Original Painted Mockups For A Partial Set Of The Hyakunin Isshu Karuta
Beautiful drafted set of partial sheets for the creation of cards used in the traditional game on classical Japanese poetry.
Very good plus.
Price: $750.00
Original Painted Mockups For A Partial Set Of The Hyakunin Isshu Karuta
The aristocratic poet Fujiwara no Teika selected the poems of the HYAKUNIN ISSHU during the Heian period (794-1185), Japan's literary and artistic "Golden Age." These hundred poems soon became the standard introduction to waka poetry in Japan – the first encounter with the canon, much as Caesar's GALLIC WARS has been the gateway for students of Latin. The HYAKUNIN ISSU was also often the only source accessible to women, children, and members of the lower classes who wanted to explore this historically elite tradition; indeed, one fifth of the poets included are women, such as Murasaki Shikibu, author of THE TALE OF GENJI. Over the centuries, this compilation became a stable body of shared knowledge reflected in many aspects of Japanese cultural life, from clothing design to Noh theater to the art of Hokusai. The collection is still taught in schools, and most educated Japanese adults can recite poems from it.
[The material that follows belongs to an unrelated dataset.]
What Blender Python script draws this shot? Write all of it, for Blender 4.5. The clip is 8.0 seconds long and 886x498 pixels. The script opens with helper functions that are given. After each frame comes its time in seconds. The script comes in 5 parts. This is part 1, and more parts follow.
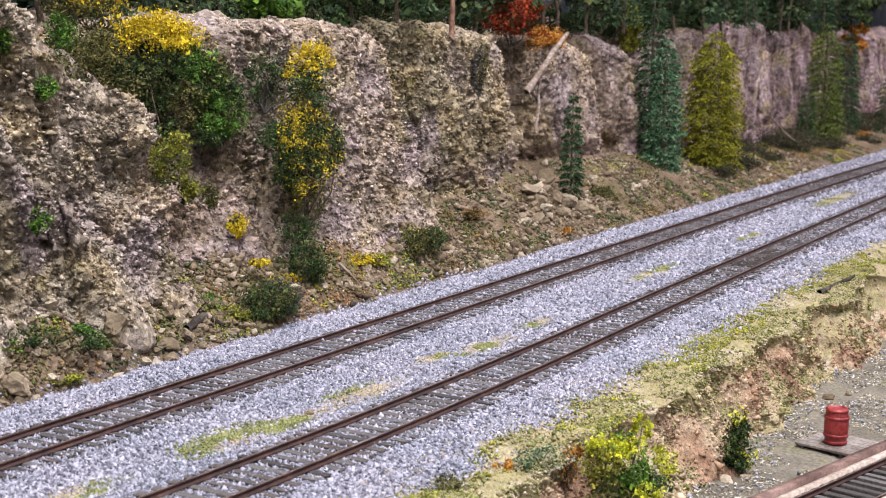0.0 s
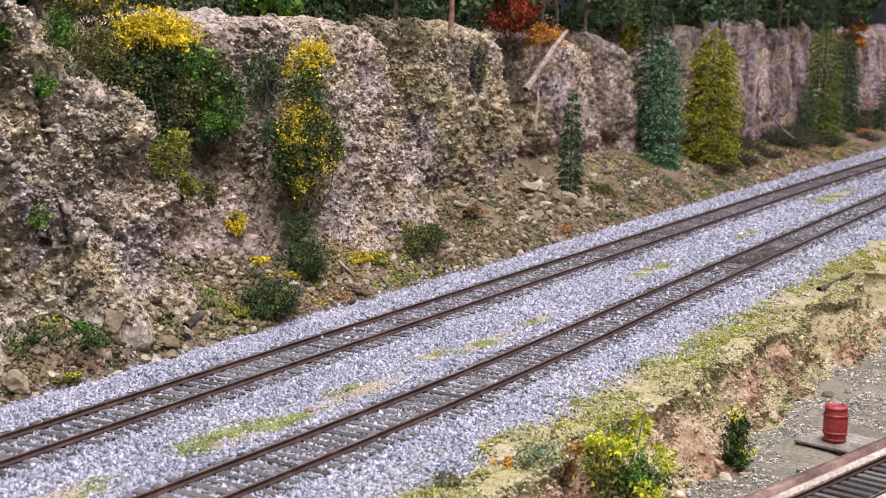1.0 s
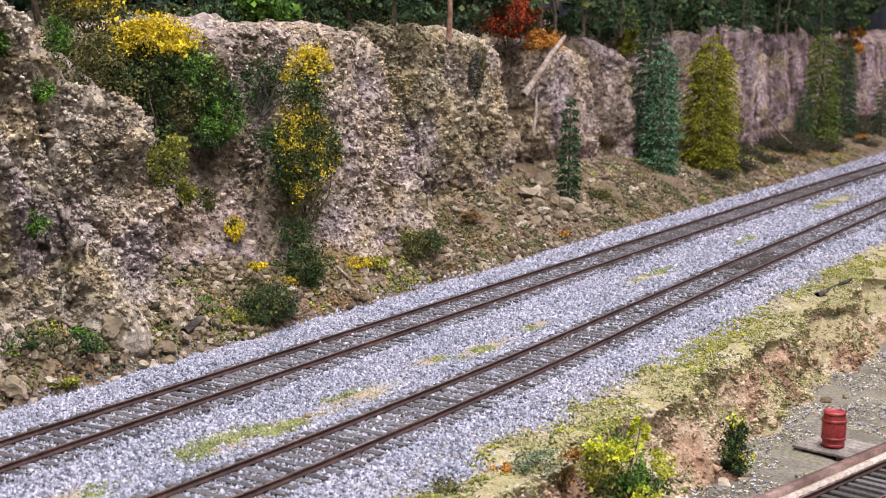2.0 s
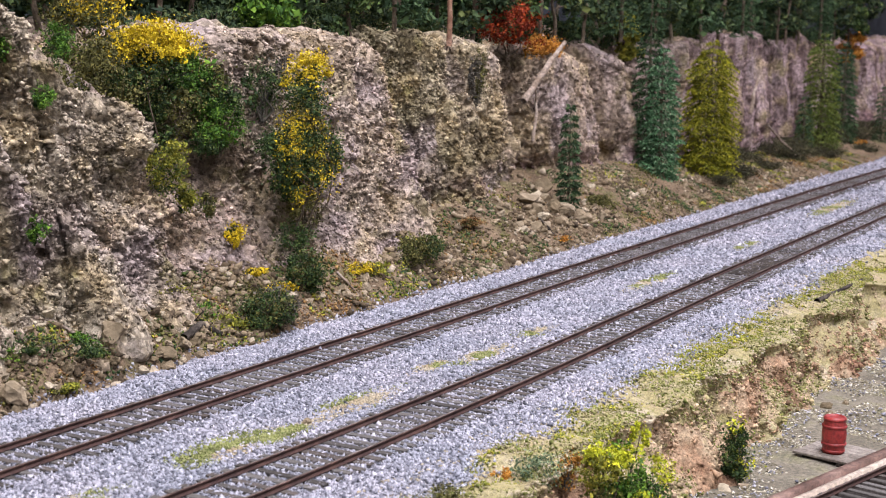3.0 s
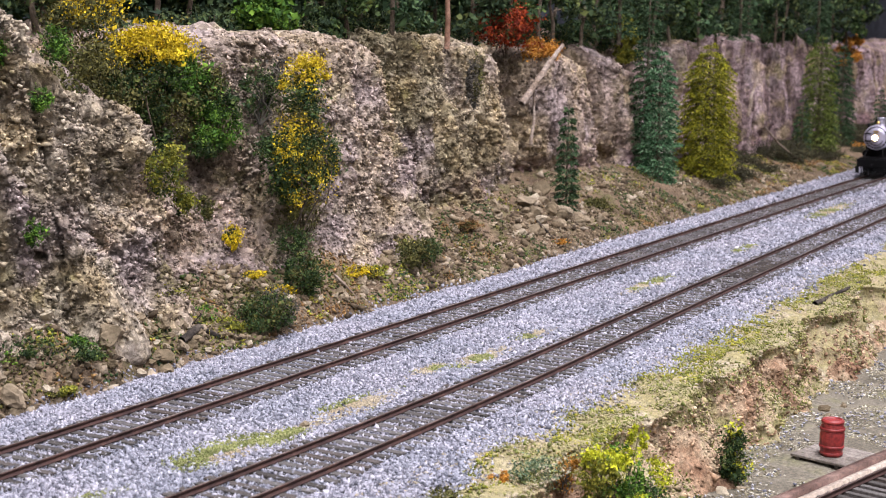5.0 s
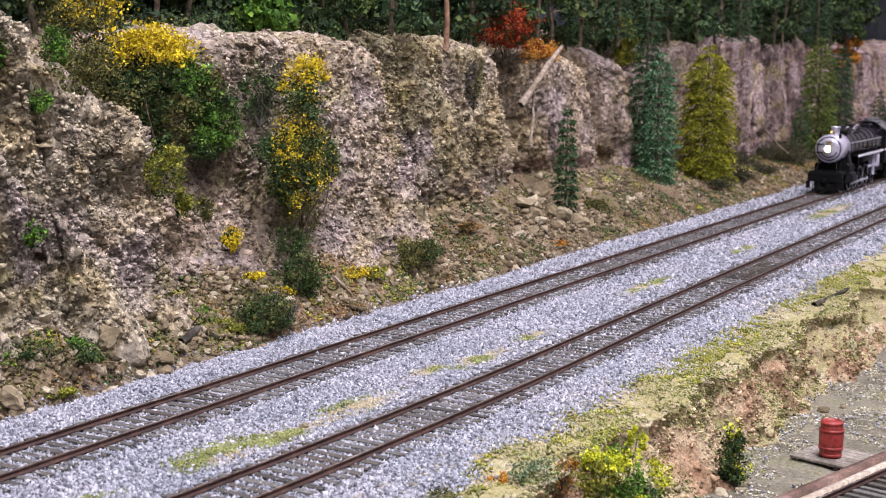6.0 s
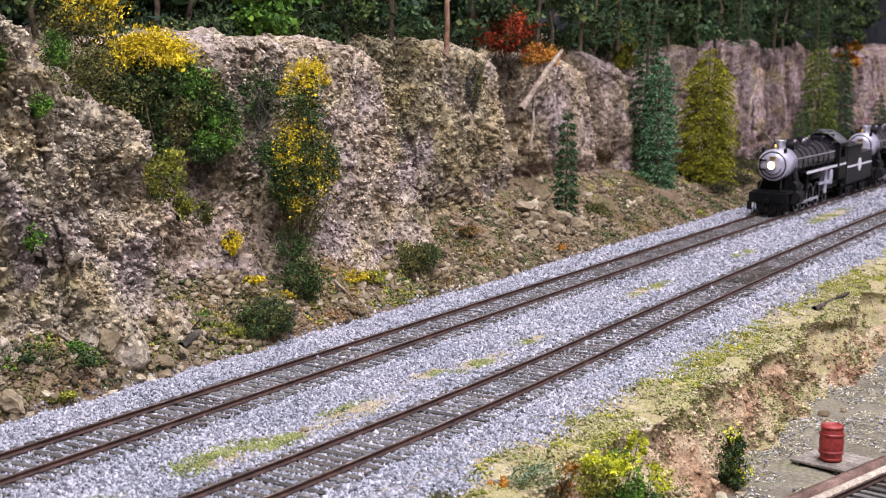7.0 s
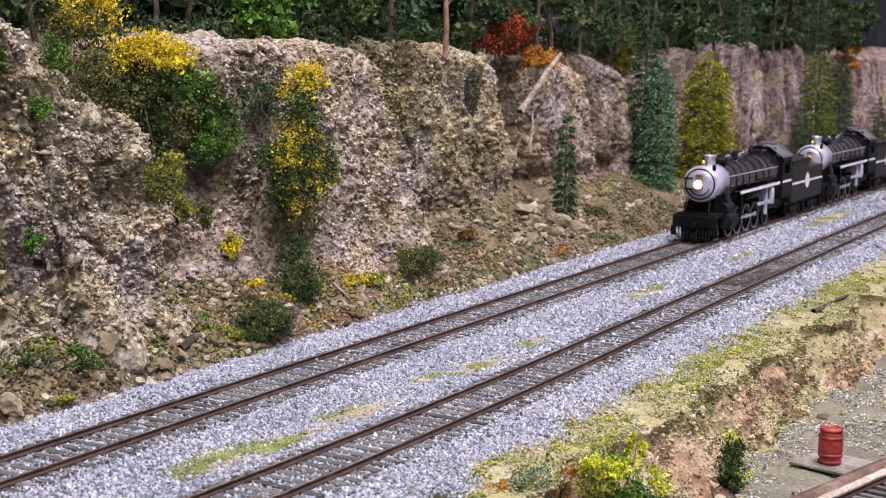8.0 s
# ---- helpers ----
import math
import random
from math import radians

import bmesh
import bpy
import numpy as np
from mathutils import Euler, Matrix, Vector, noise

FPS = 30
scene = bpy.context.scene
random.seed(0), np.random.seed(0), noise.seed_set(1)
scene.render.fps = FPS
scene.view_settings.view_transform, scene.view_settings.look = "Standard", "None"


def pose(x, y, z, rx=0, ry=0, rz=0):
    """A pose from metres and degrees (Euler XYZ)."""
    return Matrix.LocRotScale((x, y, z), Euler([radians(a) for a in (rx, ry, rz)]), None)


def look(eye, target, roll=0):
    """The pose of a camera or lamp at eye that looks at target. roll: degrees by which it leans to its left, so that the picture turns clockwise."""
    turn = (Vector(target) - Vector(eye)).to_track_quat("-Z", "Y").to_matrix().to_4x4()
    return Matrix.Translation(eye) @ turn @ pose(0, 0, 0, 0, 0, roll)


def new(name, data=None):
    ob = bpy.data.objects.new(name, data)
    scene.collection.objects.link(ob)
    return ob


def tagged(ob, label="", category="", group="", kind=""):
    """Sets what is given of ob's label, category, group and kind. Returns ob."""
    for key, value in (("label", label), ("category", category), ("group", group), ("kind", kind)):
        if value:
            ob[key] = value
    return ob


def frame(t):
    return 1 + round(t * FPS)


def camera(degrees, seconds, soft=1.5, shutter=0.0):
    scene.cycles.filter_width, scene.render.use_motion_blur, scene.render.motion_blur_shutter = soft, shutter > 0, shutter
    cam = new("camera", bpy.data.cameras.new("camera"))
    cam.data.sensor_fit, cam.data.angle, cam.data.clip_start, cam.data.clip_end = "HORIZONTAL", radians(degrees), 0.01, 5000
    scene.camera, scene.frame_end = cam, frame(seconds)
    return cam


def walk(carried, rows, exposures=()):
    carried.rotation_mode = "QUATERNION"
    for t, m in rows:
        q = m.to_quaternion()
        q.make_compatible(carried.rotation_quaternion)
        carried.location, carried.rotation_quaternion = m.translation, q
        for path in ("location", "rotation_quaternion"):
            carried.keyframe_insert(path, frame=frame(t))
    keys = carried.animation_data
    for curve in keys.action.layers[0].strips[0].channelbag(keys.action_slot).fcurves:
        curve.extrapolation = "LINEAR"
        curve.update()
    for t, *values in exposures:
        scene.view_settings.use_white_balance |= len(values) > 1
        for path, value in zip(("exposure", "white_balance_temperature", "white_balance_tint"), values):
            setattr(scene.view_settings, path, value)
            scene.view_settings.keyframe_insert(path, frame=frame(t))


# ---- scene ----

In this game, players pull cards that contain lines excerpted from one of the hundred poems in the HYAKUNIN ISSU, which they must then match with the card that contains the remaining poem. While this collection of sheets is incomplete (with only 60 cards out of 100 depicted), it includes a wide variety of images: eleven of the figures here are women, depicted with pre Meiji-era fashions including long, unbound hair (especially celebrated in Heian-era works like THE TALE OF GENJI); whitened faces; and high drawn eyebrows far up on the forehead; among the men authors depicted are gentlemen with elaborate coiffures, monks with shaved heads and prayer beads, and a warrior with bow and arrow. The illustrative interpretations from the many versions of this game have developed into a kind of iconography of famous poets, exerting a strong impact on the popular image of the classical Japanese author.
The Object
[Japan]: n.p, [early Meiji, circa 1870s]. Sheets 9.5'' x 13.5'' each. 6 sheets of thin Japanese paper with ten hand-painted figures each in two rows of five, rectos only (60 figures total). Sheets numbered at lower right corner 1-4 and 10 (lacking leaves 5-9). Some light spotting and crinkling to edges of leaves, else bright and clear.